**What is required**
Pictures aside, quote the whole listing exactly.

((

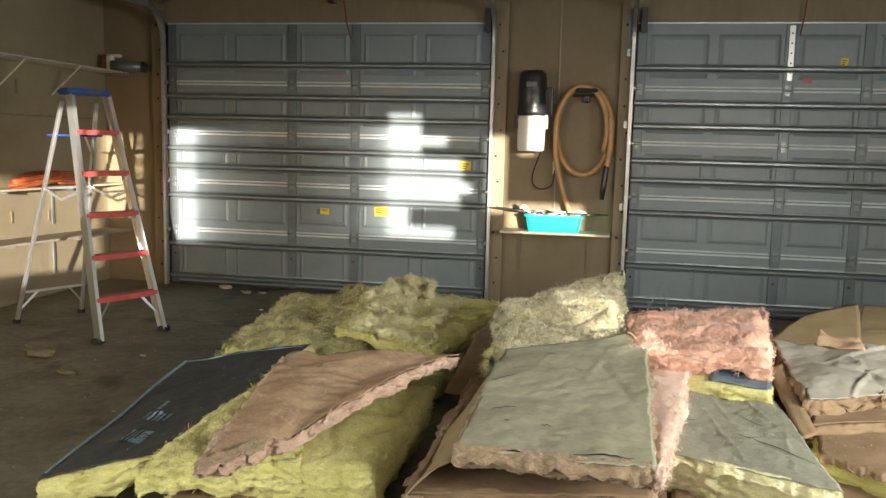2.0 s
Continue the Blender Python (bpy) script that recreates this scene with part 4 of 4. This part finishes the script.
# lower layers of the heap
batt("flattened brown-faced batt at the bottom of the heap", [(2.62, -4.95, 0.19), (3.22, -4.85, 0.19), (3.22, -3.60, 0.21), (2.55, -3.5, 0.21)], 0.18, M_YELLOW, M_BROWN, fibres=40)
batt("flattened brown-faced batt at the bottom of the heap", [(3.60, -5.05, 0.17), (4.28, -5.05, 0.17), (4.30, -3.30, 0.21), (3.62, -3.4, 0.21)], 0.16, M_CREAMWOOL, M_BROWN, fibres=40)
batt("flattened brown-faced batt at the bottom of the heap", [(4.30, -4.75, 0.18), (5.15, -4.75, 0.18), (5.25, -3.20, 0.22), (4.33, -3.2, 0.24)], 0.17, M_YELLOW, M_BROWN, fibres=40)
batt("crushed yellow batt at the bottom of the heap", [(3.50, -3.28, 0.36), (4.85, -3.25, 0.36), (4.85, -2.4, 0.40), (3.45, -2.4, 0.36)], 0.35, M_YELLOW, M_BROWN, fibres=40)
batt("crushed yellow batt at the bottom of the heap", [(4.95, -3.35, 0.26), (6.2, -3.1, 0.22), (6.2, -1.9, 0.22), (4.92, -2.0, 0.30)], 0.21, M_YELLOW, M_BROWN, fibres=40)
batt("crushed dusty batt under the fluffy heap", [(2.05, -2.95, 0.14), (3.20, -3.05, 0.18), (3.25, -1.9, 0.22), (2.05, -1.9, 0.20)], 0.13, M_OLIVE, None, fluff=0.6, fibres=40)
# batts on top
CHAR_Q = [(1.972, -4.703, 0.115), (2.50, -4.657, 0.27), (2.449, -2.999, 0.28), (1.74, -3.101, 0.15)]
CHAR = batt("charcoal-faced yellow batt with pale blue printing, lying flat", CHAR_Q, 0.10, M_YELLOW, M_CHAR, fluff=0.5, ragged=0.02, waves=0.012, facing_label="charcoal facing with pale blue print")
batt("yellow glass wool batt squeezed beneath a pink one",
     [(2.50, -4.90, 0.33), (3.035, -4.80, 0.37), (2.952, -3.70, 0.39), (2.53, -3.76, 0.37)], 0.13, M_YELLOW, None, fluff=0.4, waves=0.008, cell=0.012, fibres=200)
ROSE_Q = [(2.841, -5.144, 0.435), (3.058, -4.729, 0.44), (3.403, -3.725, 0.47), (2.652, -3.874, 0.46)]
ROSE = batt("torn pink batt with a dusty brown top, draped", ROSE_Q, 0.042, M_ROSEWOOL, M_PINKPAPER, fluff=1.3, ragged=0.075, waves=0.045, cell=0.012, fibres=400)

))

**In response**
2.0 s
Continue the Blender Python (bpy) script that recreates this scene with part 4 of 4. This part finishes the script.
# lower layers of the heap
batt("flattened brown-faced batt at the bottom of the heap", [(2.62, -4.95, 0.19), (3.22, -4.85, 0.19), (3.22, -3.60, 0.21), (2.55, -3.5, 0.21)], 0.18, M_YELLOW, M_BROWN, fibres=40)
batt("flattened brown-faced batt at the bottom of the heap", [(3.60, -5.05, 0.17), (4.28, -5.05, 0.17), (4.30, -3.30, 0.21), (3.62, -3.4, 0.21)], 0.16, M_CREAMWOOL, M_BROWN, fibres=40)
batt("flattened brown-faced batt at the bottom of the heap", [(4.30, -4.75, 0.18), (5.15, -4.75, 0.18), (5.25, -3.20, 0.22), (4.33, -3.2, 0.24)], 0.17, M_YELLOW, M_BROWN, fibres=40)
batt("crushed yellow batt at the bottom of the heap", [(3.50, -3.28, 0.36), (4.85, -3.25, 0.36), (4.85, -2.4, 0.40), (3.45, -2.4, 0.36)], 0.35, M_YELLOW, M_BROWN, fibres=40)
batt("crushed yellow batt at the bottom of the heap", [(4.95, -3.35, 0.26), (6.2, -3.1, 0.22), (6.2, -1.9, 0.22), (4.92, -2.0, 0.30)], 0.21, M_YELLOW, M_BROWN, fibres=40)
batt("crushed dusty batt under the fluffy heap", [(2.05, -2.95, 0.14), (3.20, -3.05, 0.18), (3.25, -1.9, 0.22), (2.05, -1.9, 0.20)], 0.13, M_OLIVE, None, fluff=0.6, fibres=40)
# batts on top
CHAR_Q = [(1.972, -4.703, 0.115), (2.50, -4.657, 0.27), (2.449, -2.999, 0.28), (1.74, -3.101, 0.15)]
CHAR = batt("charcoal-faced yellow batt with pale blue printing, lying flat", CHAR_Q, 0.10, M_YELLOW, M_CHAR, fluff=0.5, ragged=0.02, waves=0.012, facing_label="charcoal facing with pale blue print")
batt("yellow glass wool batt squeezed beneath a pink one",
     [(2.50, -4.90, 0.33), (3.035, -4.80, 0.37), (2.952, -3.70, 0.39), (2.53, -3.76, 0.37)], 0.13, M_YELLOW, None, fluff=0.4, waves=0.008, cell=0.012, fibres=200)
ROSE_Q = [(2.841, -5.144, 0.435), (3.058, -4.729, 0.44), (3.403, -3.725, 0.47), (2.652, -3.874, 0.46)]
ROSE = batt("torn pink batt with a dusty brown top, draped", ROSE_Q, 0.042, M_ROSEWOOL, M_PINKPAPER, fluff=1.3, ragged=0.075, waves=0.045, cell=0.012, fibres=400)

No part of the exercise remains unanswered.